In the XGBoost model, follower count was emerged as the strongest predictor of likes, accounting for 60.6% of the model’s feature importance. This finding is consistent with previous studies indicating that creators with larger audiences generally achieve greater visibility and engagement on video-sharing platforms27,28. Once users follow a creator, they are more likely to receive updates and encounter that creator’s videos in their feed, thereby having more opportunities to engage than non-followers28. A larger follower base may also provide broader initial exposure, which in turn increases the likelihood of accumulating user interactions. Although the correlation between follower base and engagement appears robust, the present analysis cannot establish a definitive causal relationship.

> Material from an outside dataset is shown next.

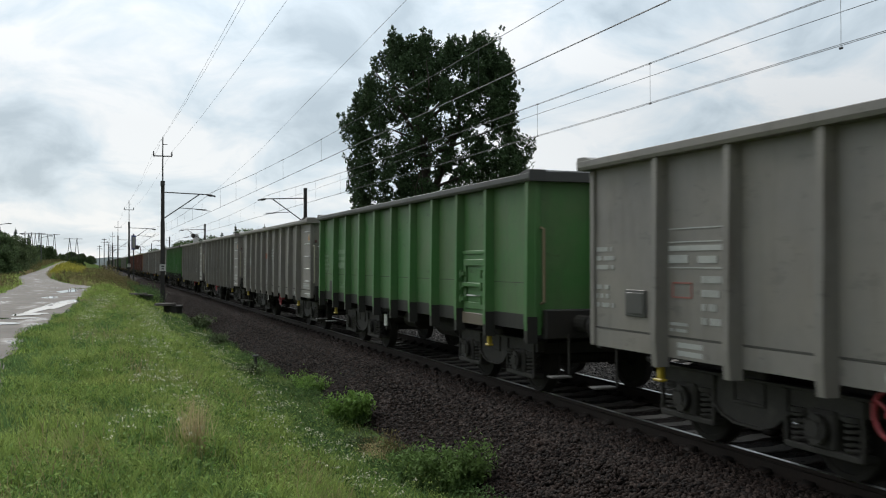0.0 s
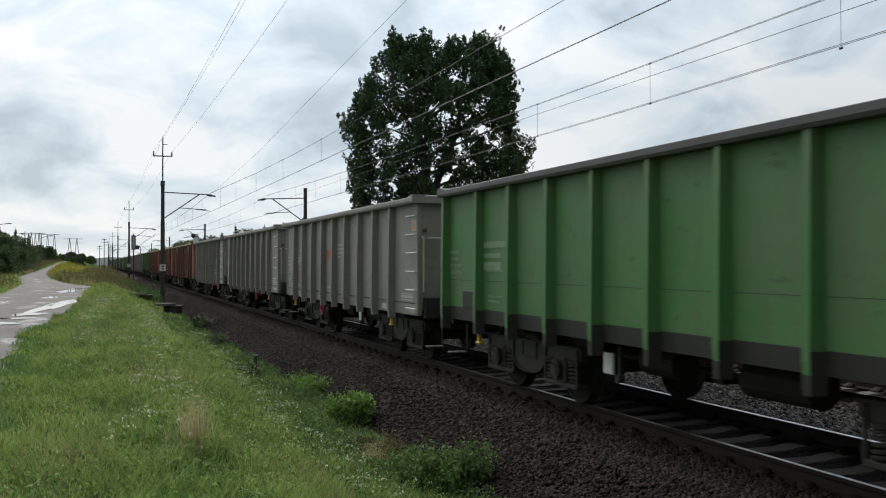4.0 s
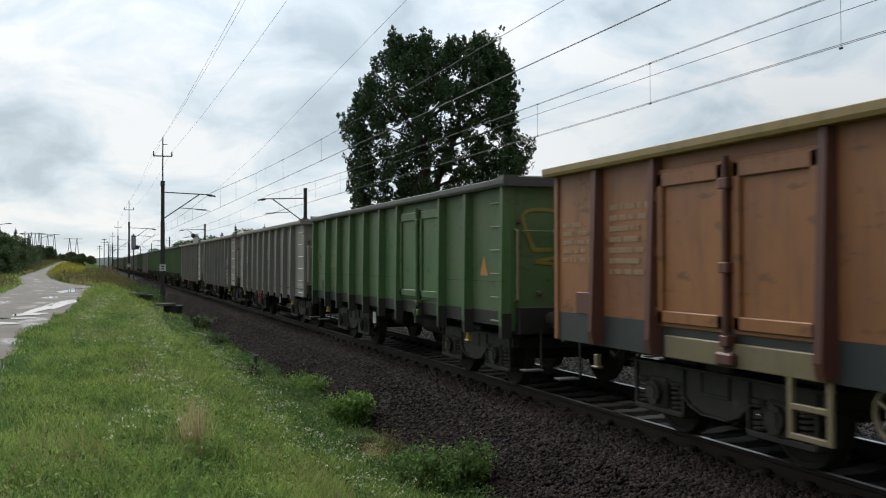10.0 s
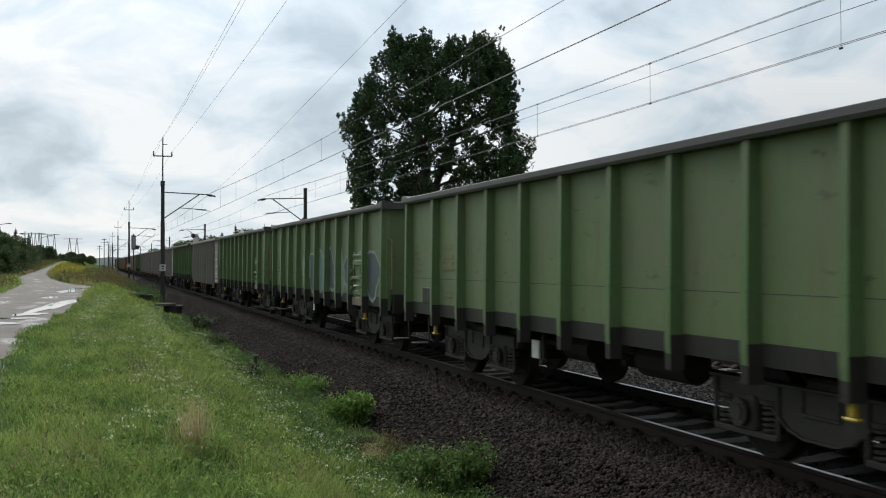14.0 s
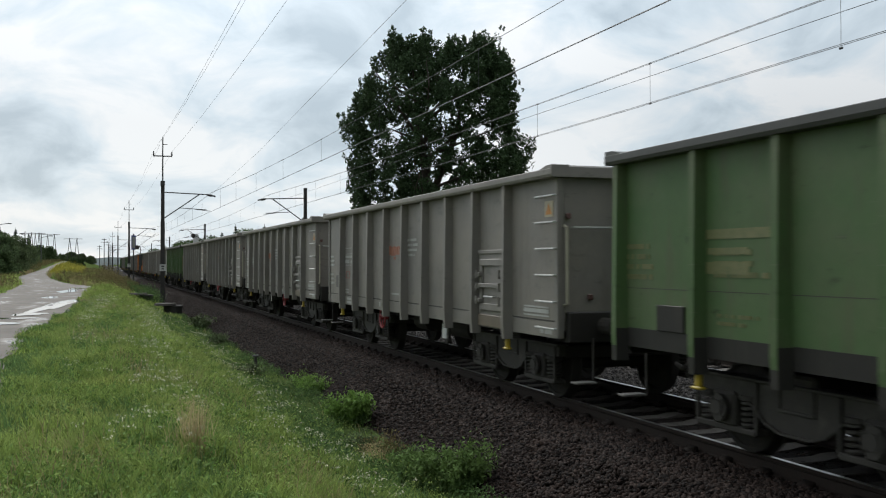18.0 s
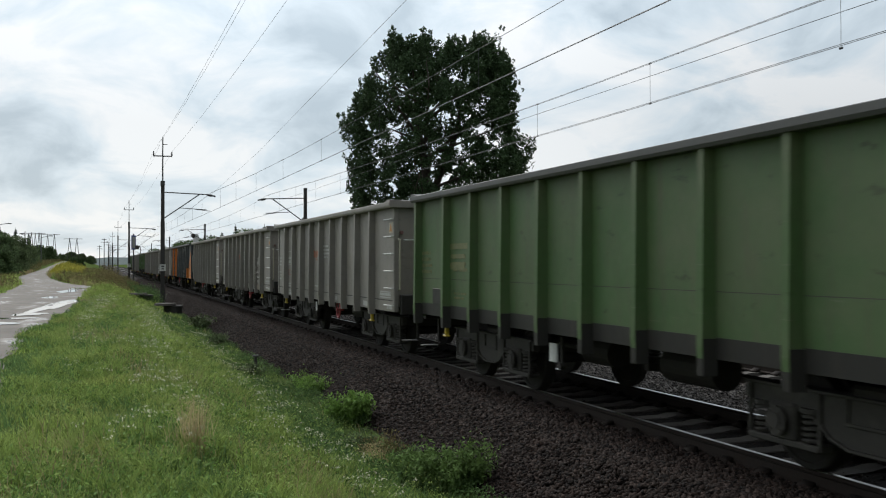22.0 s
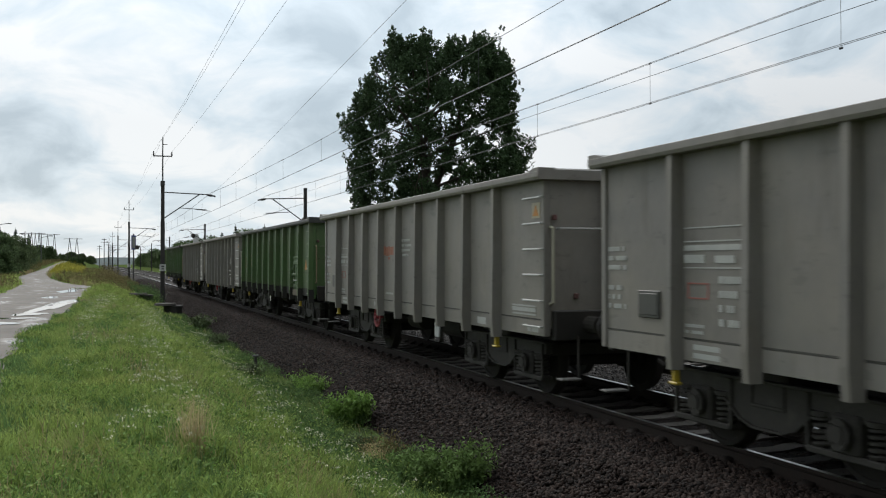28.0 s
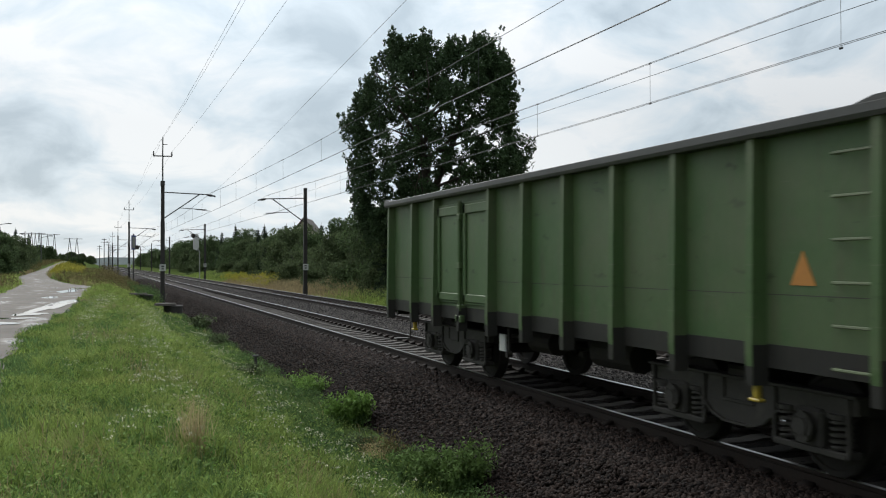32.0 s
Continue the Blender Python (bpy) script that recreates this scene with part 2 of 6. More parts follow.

This study revealed a negative association between video length and likes. Longer videos were linked to lower viewing ratios and fewer views, with each additional minute estimated to reduce viewership by nearly one-sixth28. Because users’ attention spans are limited and expectations are high, longer videos are less likely to sustain viewing or generate engagement28. Other factors, including certification status and background music, contributed only marginally to predicting likes. Although uploader verification has been recognized as an important factor for enhancing the credibility of health-related videos20,36, its impact on immediate engagement in our dataset was limited. Similarly, while background music may improve the overall viewing atmosphere, it does not appear to be a major factor influencing user engagement27,37.

Limitations

This study has several limitations. First, restricting the sample to the top 100 videos on TikTok and Bilibili may have introduced algorithm-driven selection bias and excluded other relevant content. Second, the quality assessment tools (GQS and mDISCERN), although widely used in prior research, were not specifically designed for short-form videos and may not fully capture their characteristics. Third, multiple videos from the same uploader could lead to clustering effects and reduce the independence of observations. Fourth, subgroup analyses were limited by small sample sizes and should be regarded as exploratory and hypothesis-generating. Finally, as a cross-sectional study based on data collected on a single day, the findings represent only a snapshot of platform content. Given the algorithm-driven dynamics and cultural specificity of TikTok and Bilibili, the representativeness and generalizability of the results are limited. Future studies should incorporate multi-platform and multi-time-point sampling, as well as patient perspectives and guideline concordance, to provide a more comprehensive evaluation.

Conclusion

This exploratory study offers an overview of the current landscape of DKD–related short videos on TikTok and Bilibili. Overall video quality was suboptimal, particularly regarding information accuracy and source attribution. Videos from professional uploaders were generally of higher quality, and follower count appeared to be associated with greater user engagement. Considering the algorithm-driven sampling, potential clustering among uploaders, and the limited adaptability of evaluation tools to short-form content, these findings should be interpreted as descriptive observations rather than causal inferences, offering a reference point for future systematic and longitudinal research.